WHAT NEEDS TO BE DONE >>
Drop the pictures, then extract the listing word for word.

SOURCE DATA >>
--------------------------------------------------

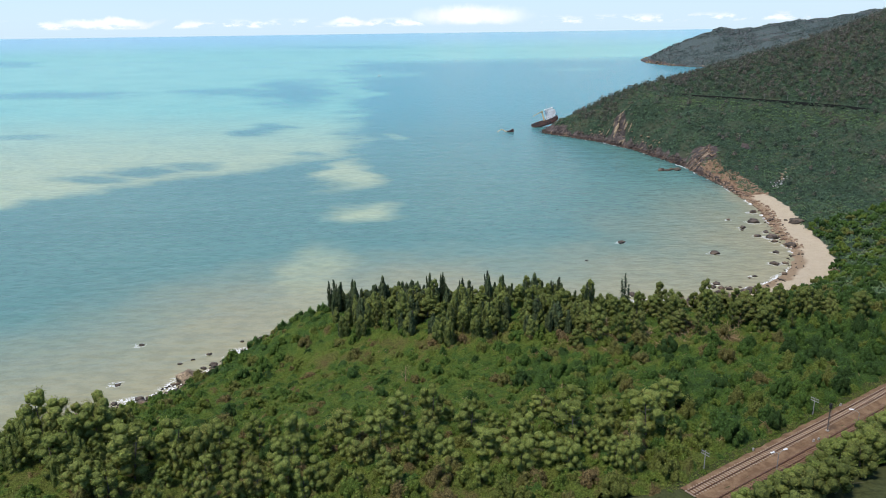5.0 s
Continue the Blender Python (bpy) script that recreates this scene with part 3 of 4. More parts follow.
def raised(x, y, r, base, cap):
    """Height of overlapping rounded lobes on the thicket's grid, and which lobe is on top."""
    field, top = np.zeros(tx.shape), np.full(tx.shape, -1)
    for k in range(len(x)):
        i0, i1 = max(int((x[k] - r[k] - 1 - TX[0]) / CELL), 0), int((x[k] + r[k] + 1 - TX[0]) / CELL) + 2
        j0, j1 = max(int((y[k] - r[k] - 1 - TY[0]) / CELL), 0), int((y[k] + r[k] + 1 - TY[0]) / CELL) + 2
        q = 1 - ((WX[j0:j1, i0:i1] - x[k]) ** 2 + (WY[j0:j1, i0:i1] - y[k]) ** 2) / r[k] ** 2
        h = np.where(q > 0, base[k] + cap[k] * np.sqrt(np.maximum(q, 0)), 0.0)
        w, t = field[j0:j1, i0:i1], top[j0:j1, i0:i1]
        hit = h > w
        w[hit] = h[hit]
        t[hit] = k
    return field, top


def lobed(x, y, wide, tall, lobes):
    """Splits each bush into rounded lobes, the middle ones highest: x, y, radius, base, cap and the bush of every lobe."""
    k = np.repeat(np.arange(len(x)), lobes)
    n = len(k)
    ang, f = rng.uniform(0, 2 * np.pi, n), np.sqrt(rng.random(n))
    f[::lobes] *= 0.3
    r = wide[k] * rng.uniform(0.30, 0.52, n) * (1.15 - 0.3 * f)
    crest = tall[k] * (1.0 - 0.62 * f ** 2) * rng.uniform(0.82, 1.08, n)
    cap = np.minimum(r * 1.15, crest)
    return x[k] + np.cos(ang) * f * wide[k] * 0.78, y[k] + np.sin(ang) * f * wide[k] * 0.78, r, crest - cap, cap, k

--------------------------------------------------

THE REPLY >>
5.0 s
Continue the Blender Python (bpy) script that recreates this scene with part 3 of 4. More parts follow.
def raised(x, y, r, base, cap):
    """Height of overlapping rounded lobes on the thicket's grid, and which lobe is on top."""
    field, top = np.zeros(tx.shape), np.full(tx.shape, -1)
    for k in range(len(x)):
        i0, i1 = max(int((x[k] - r[k] - 1 - TX[0]) / CELL), 0), int((x[k] + r[k] + 1 - TX[0]) / CELL) + 2
        j0, j1 = max(int((y[k] - r[k] - 1 - TY[0]) / CELL), 0), int((y[k] + r[k] + 1 - TY[0]) / CELL) + 2
        q = 1 - ((WX[j0:j1, i0:i1] - x[k]) ** 2 + (WY[j0:j1, i0:i1] - y[k]) ** 2) / r[k] ** 2
        h = np.where(q > 0, base[k] + cap[k] * np.sqrt(np.maximum(q, 0)), 0.0)
        w, t = field[j0:j1, i0:i1], top[j0:j1, i0:i1]
        hit = h > w
        w[hit] = h[hit]
        t[hit] = k
    return field, top


def lobed(x, y, wide, tall, lobes):
    """Splits each bush into rounded lobes, the middle ones highest: x, y, radius, base, cap and the bush of every lobe."""
    k = np.repeat(np.arange(len(x)), lobes)
    n = len(k)
    ang, f = rng.uniform(0, 2 * np.pi, n), np.sqrt(rng.random(n))
    f[::lobes] *= 0.3
    r = wide[k] * rng.uniform(0.30, 0.52, n) * (1.15 - 0.3 * f)
    crest = tall[k] * (1.0 - 0.62 * f ** 2) * rng.uniform(0.82, 1.08, n)
    cap = np.minimum(r * 1.15, crest)
    return x[k] + np.cos(ang) * f * wide[k] * 0.78, y[k] + np.sin(ang) * f * wide[k] * 0.78, r, crest - cap, cap, k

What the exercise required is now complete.